GOP Sen. Ron Johnson Under Fire for Holding Event on Adverse Reactions to COVID Vaccines

Wisconsin Republican Senator Ron Johnson announced plans to hold a news conference to discuss adverse reactions related to the COVID-19 vaccine, drawing backlash from health care experts who view the move as "dangerous" and a way to promote misinformation.

In a statement Friday, Johnson said he plans to give a platform to six people from across the country who claim to have had negative health reactions after receiving the coronavirus jab. Johnson said the conference will take place Monday to allow the individuals to tell their stories and discuss issues that have been "repeatedly ignored" by the medical community, according to the Milwaukee Journal Sentinel.

The Republican senator, who has been a vocal critic of vaccine mandates and has previously advocated for alternative and unproven drug treatments to COVID-19, faced immediate backlash from critics who feel the event will be a platform for spreading misinformation about the safety of vaccines.

Dr. Jeff Huebner, a doctor in Madison, Wisconsin, said that Johnson was "promoting dangerous and unfounded claims" about the vaccine that contradict medical research and analysis.

"As a member of the Wisconsin medical community I'm gravely concerned about the impact his event and remarks will have on our ability to return to normal and protect Wisconsinites from COVID-19.," Huebner said in a statement, the Journal Sentinel reported.

Joanna Bisgrove, a Wisconsin primary care doctor, told FOX6 that Johnson's statements and event are "putting people at risk and already hurting people."

Tony Evers, the state's Democratic governor, added Friday that Johnson was being "reckless and irresponsible" and said the event was "jeopardizing the health and safety" of the state's vaccine rollout and economic recovery.

.@SenRonJohnson, you’re being reckless and irresponsible.
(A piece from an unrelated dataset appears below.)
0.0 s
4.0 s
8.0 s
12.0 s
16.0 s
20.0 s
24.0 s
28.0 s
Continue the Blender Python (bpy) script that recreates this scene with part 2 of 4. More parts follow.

The #COVID19 vaccine is safe and effective and based on years of science and research. Every time you suggest otherwise, you’re jeopardizing the health and safety of the people of our state and our economic recovery.

— Governor Tony Evers (@GovEvers) June 25, 2021

In defense, Johnson said Friday that he is "just asking questions" and isn't against the vaccine.

"We're all supporters of vaccines. As I've repeatedly said, I'm glad that hundreds of millions of Americans have been vaccinated, but I don't think authorities can ignore and censor some of the issues," Johnson said in a tweet responding to Evers. "On Monday, we'll bring light to stories that deserve to be seen, heard & believed."

Ron Johnson
U.S. Sen. Ron Johnson (R-WI) is facing backlash after he announced plans to hold a news conference to discuss the negative effects of the COVID-19 vaccine. Here, Johnson listens during a hearing in the Senate Homeland Security and Governmental Affairs Committee on June 22, 2021 in Washington, DC. Anna Moneymaker/Getty Images

Monday's event in Milwaukee will include statements from former Green Bay Packers player Ken Ruettgers and his wife, Sheryl.

Johnson said Sheryl Ruettgers will detail "severe neurological reactions that still inhibit her ability to live a normal life, including muscle pain, numbness, weakness and paresthesia" that she experienced after getting the COVID-19 vaccine earlier this month.

Additional testimonies will be heard from individuals from Ohio, Missouri, Utah, Michigan and Tennessee.

The medical community has long stressed that the benefits of the COVID-19 vaccine far outweigh the risks of possible side effects.

Earlier this week, top U.S. health officials, medical agencies, laboratory and hospital associations issued a statement reiterating the benefits by stating that getting vaccinated is the "best way to protect yourself, your loved ones, your community, and to return to a more normal lifestyle safely and quickly."

Newsweek contacted Johnson for additional comment, but did not hear back in time for publication.